De hogere inflatie wordt doorgerekend in de gezondheidsindex, waardoor het effect van de indexsprong (in 2014 werd beslist 2% indexstijgingen niet door te rekenen in de lonen) sneller uitgewerkt zal zijn. Volgens de Nationale Bank zal het indexeringsmechanisme opnieuw in werking treden in april 2016. De indexering van de lonen zal dus al in 2016 en vooral in 2017 worden doorgevoerd. Of er dan ook een einde komt van de verbetering van de Belgische concurrentiepositie zal afhangen van de sociale partners die in het najaar van 2016 onderhandelingen zullen opstarten voor de loonevolutie 2017-2018.

Overheidsfinanciën

Over de overheidsfinanciën is de Nationale Bank in haar prognoses minder optimistisch dan de regering.

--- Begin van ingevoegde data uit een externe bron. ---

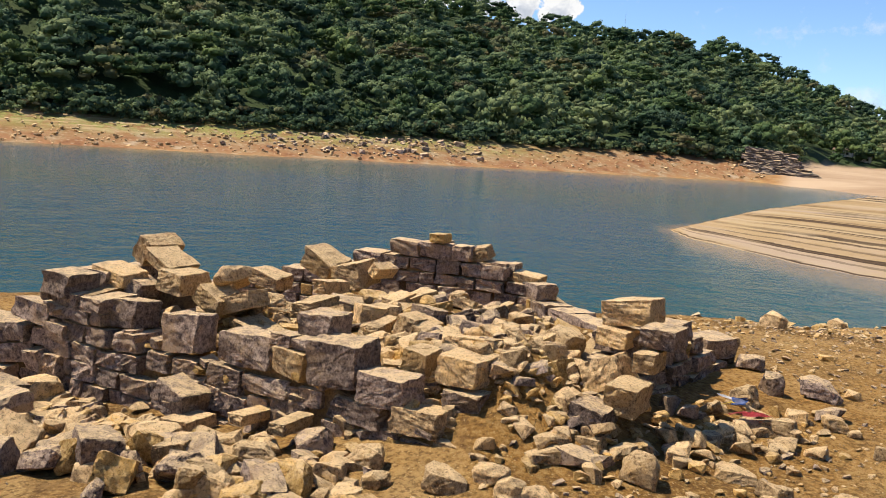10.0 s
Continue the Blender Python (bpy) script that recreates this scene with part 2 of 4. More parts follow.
# bluer than the hill foliage: distance haze mixed into the leaf colour
MAT_LEAF_FAR = leaf_material("hazed_far_foliage", (0.036, 0.066, 0.040), (0.080, 0.134, 0.066), (0.185, 0.23, 0.10))
MAT_LEAF_DARK = leaf_material("dark_foliage", (0.026, 0.054, 0.027), (0.062, 0.108, 0.042), (0.13, 0.18, 0.062))
MAT_LEAF_LIME = leaf_material("lime_foliage", (0.09, 0.15, 0.022), (0.16, 0.235, 0.036), (0.26, 0.31, 0.055))
MAT_BARK = stone_material("bark", (0.05, 0.04, 0.03), (0.12, 0.10, 0.08), (0.22, 0.19, 0.15), (0.15, 0.12, 0.09))

# ---- the lie of the land ----
# For each bearing (degrees, left of ahead): the end of the near bank, then distance and height of the
# dip, the foot and the crest of the mud flat, the lake bed, the far shore, the tree line and the skyline.
LAND_A = {
    -180: (20, 30, 0.6, 40, 1.2, 60, 3, 90, 8, 130, 15, 180, 25, 240, 35),
    -90: (20, 28, 3.5, 36, 5, 48, 7.5, 70, 13, 100, 23, 140, 38, 190, 50),
    -40: (25, 30, 5, 36, 6.2, 46, 7.6, 64, 12, 92, 22, 132, 40.5, 182, 53),
    -25: (28, 34, 4.8, 42, 6, 55, 7.8, 80, 14, 110, 24, 150, 38.5, 190, 48),
    -16: (30, 40, 4.6, 52, 6, 68, 7.7, 95, 14, 125, 24, 160, 37, 200, 47),
}
LAND_B = {
    -10: (30, 42, 4, 58, 5.8, 80, 8, 105, 14, 130, 22, 165, 35, 205, 42),
    -4: (32, 48, 3.3, 68, 5.2, 95, 7.6, 120, 13, 145, 20, 180, 28.5, 220, 34),
    2: (36, 52, 2.4, 80, 4.4, 115, 6.6, 135, 11, 160, 16, 195, 22, 230, 27),
    8: (46, 53, 0.6, 62, 0.3, 128, 6.1, 145, 9, 165, 11.5, 195, 14, 225, 17.5),
    12: (48, 54, -0.8, 60, -1.6, 142, 5.8, 155, 8, 175, 10, 200, 12, 225, 15),
    16: (48, 56, -3.5, 62, -4, 165, 5.7, 180, 7, 200, 9, 220, 11, 240, 14.5),
}
LAND_C = {
    20: (48, 58, -6.5, 64, -5.6, 205, 5.4, 215, 6.5, 230, 8, 245, 10, 255, 14),
    24: (31, 45, -7, 66, -5.6, 240, 5.2, 250, 6, 258, 7, 265, 7.5, 275, 11),
    25.5: (25, 40, -7, 66, -5.6, 210, 2.8, 220, -2, 300, -5.4, 516, 1.7, 900, 27),
    28: (17, 30, -7.5, 67, -5.6, 155, -0.1, 190, -5, 290, -5.6, 516, 1.7, 900, 23),
    31: (14, 24, -8, 68, -5.6, 147, -1.1, 190, -7, 285, -5.6, 516, 1.7, 900, 19),
    35: (13.3, 24, -8, 71, -5.6, 135, -1.9, 180, -7, 285, -5.6, 516, 1.8, 850, 38),
}
LAND_D = {
    38: (12.8, 24, -8, 75, -5.6, 120, -2.9, 160, -7, 320, -5.6, 470, 1.7, 800, 49),
    41: (12.5, 24, -8, 81, -5.6, 108, -3.6, 140, -7, 355, -5.6, 395, 1.7, 780, 65),
    44: (12.5, 24, -8, 88, -5.6, 98, -4.8, 120, -7, 343, -5.6, 375, 1.7, 740, 75),
    46.5: (12.6, 24, -8, 95, -6.2, 97, -6.2, 120, -7, 330, -5.6, 362, 1.7, 700, 77),
    54: (13, 24, -8, 95, -8, 97, -8, 120, -8, 297, -5.6, 330, 1.7, 650, 77),
}
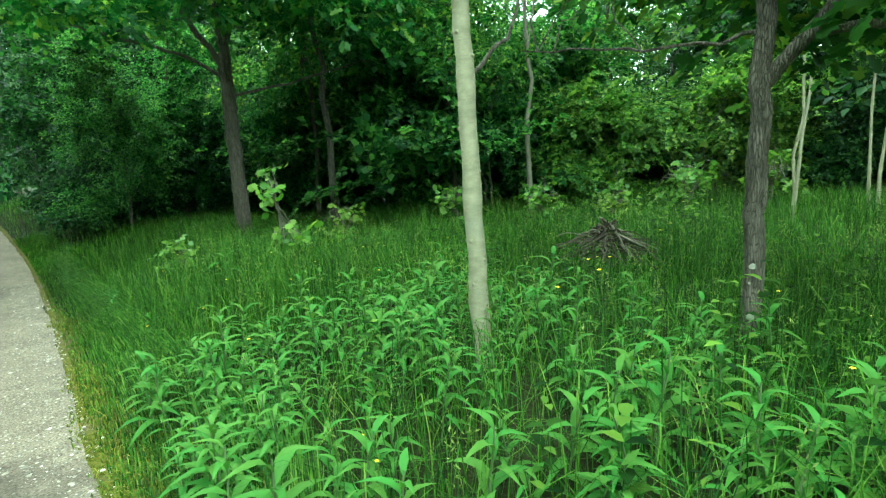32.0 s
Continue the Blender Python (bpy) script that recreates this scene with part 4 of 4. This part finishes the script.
oak(1.9, 28.77, 0.05, "oak with rough grey-brown bark and a heavy low side limb",
    [(1.64, [(0.05, -0.11, 1.78), (0.09, -0.2, 1.85), (0.13, -0.3, 2.02), (0.175, -0.41, 2.25), (0.2, -0.49, 2.6), (0.3, -0.8, 3.2)], 0.038), ((0.09, -0.2, 1.85), [(0.17, -0.4, 1.84), (0.27, -0.65, 1.86), (0.4, -1.2, 2.0)], 0.024),
     ((0.16, -0.37, 2.15), [(0.25, -0.65, 2.3), (0.4, -1.1, 2.55)], 0.02), (2.05, [(0.04, -0.13, 2.2), (0.07, -0.2, 2.4), (0.09, -0.24, 2.7), (0.1, -0.4, 3.2)], 0.016), (1.98, [(-0.06, 0.12, 2.2), (-0.12, 0.24, 2.36), (-0.3, 0.6, 2.8)], 0.022),
     (1.9, [(-0.05, 0.2, 1.86), (-0.2, 0.5, 1.88), (-0.5, 1.1, 1.95)], 0.011), (3.0, [(0.5, 0.4, 3.6), (0.9, 0.9, 4.3)], 0.03), (3.4, [(-0.5, -0.3, 4.0), (-0.9, -0.7, 4.7)], 0.028), (3.9, [(0.4, -0.6, 4.6), (0.7, -1.0, 5.3)], 0.026),
     (4.4, [(-0.4, 0.5, 5.1), (-0.7, 0.9, 5.9)], 0.024), (2.35, [(-0.5, -0.1, 2.55), (-1.2, -0.2, 2.7)], 0.013)],
    [(0.55, 0, 4.5, 1.6, 1.6, 1.1), (0.6, -1.2, 2.7, 0.9, 0.9, 0.55), (-0.15, 0.3, 3.4, 0.8, 0.9, 0.6), (0.4, 0, 6.2, 1.3, 1.3, 1.2), (0.7, 0.9, 2.9, 1.1, 0.9, 0.5), (1.3, -0.3, 3.3, 1.2, 1.0, 0.7), (0.1, 0.8, 2.6, 0.7, 0.6, 0.4), (0.35, -0.95, 2.0, 0.75, 0.6, 0.42), (1.1, -1.1, 1.9, 0.8, 0.6, 0.45), (1.2, 0.2, 2.3, 1.0, 0.8, 0.6), (0.5, 0.4, 7.6, 0.9, 0.9, 0.9), (0.1, -1.0, 3.1, 0.9, 0.6, 0.8), (0.2, -1.1, 4.2, 1.0, 0.7, 0.8)], 1500, 132, 7.6,
    [(0.79, 3.45, 0.016), (0.5, 3.5, 0.02), (0.62, 3.2, 0.009)])


def pole_tree(x, y, h, r0, label, seed, mat, stems=None):
    m = spin(x, y, float(height(x, y)))
    return tree("birch_tree", label, "tree", m, [(0, 0, h * 0.82, 1.7, 1.7, h * 0.15), (0.3, 0, h * 0.98, 1.0, 1.0, h * 0.12), (-0.6, 0.4, h * 0.7, 1.2, 1.2, h * 0.08), (0.9, -0.4, h * 0.74, 1.1, 1.1, h * 0.08)], OAK, mat, EDGE_SPRAY, 520, ((0.15, 0, h), r0), seed, 7,
                low=2.0, shell=0.9, twigs=1, wander=0.02, core=False, group="slender birches in the clearing", stems=stems)


pole_tree(5.5, 33.7, 7.2, 0.045, "thin grey birch with dead twigs low on its stem", 141, TWIG)
pole = pole_tree(6.85, 30.4, 7.6, 0.021, "slender pale birch with two stems and leaves high up", 142, PALE, [(0, 0), (0.09, 0.03)])
for x, y, a, s in ((7.2, 28.3, 40, 0.9), (8.1, 29.8, 100, 1.05), (8.5, 28.8, 200, 1.0), (7.8, 28.4, 10, 0.95), (9.4, 28.9, 130, 1.0)):
    copy_thing(pole, spin(x, y, float(height(x, y)), a, s))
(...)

Daar waar het begrotingstekort volgens de regering-Michel in 2015 2,6 procent en volgend jaar 2,1 procent van het bruto binnenlands product (bbp) zal bedragen, heeft de Nationale Bank het telkens over een deficit van 2,9 procent. Pas in 2017 krimpt het deficit tot 2,5 procent.

Het verschil? De NBB vertrekt van een lagere inschatting van de fiscale ontvangsten in 2015. Ook vindt ze dat de opbrengst van een aantal maatregelen, zoals een hervorming van de overheidsadministratie, onvoldoende gespecificeerd zijn. Verder houdt ze geen rekening met de verwachte opbrengst van de fiscale fraude. Ten slotte is er nog onduidelijkheid over de evolutie van de begrotingen van de deelstaten en de lokale overheden. De verlaging van de personenbelasting, een beslissing van de federale regering, zou een negatieve impact hebben op de fiscale inkomsten van de deelstaten die sinds de zesde staatshervorming over meer fiscale autonomie beschikken in de personenbelasting.

De Nationale Bank ziet de primaire overheidsuitgaven dalen van 51,2 procent van het bbp naar 50,5 in 2017, maar de ontvangsten maken eenzelfde beweging: van 51,1 procent vandaag naar 50,4 procent in 2017. Het primair saldo blijft daardoor rond de -0,1 procent van het bbp draaien. De afname van het financieringstekort van de gezamenlijke overheid – van -3,1 procent in 2014 tot -2,5 procent in 2017 – is volgens de NBB uitsluitend het gevolg van een daling van de rentelasten.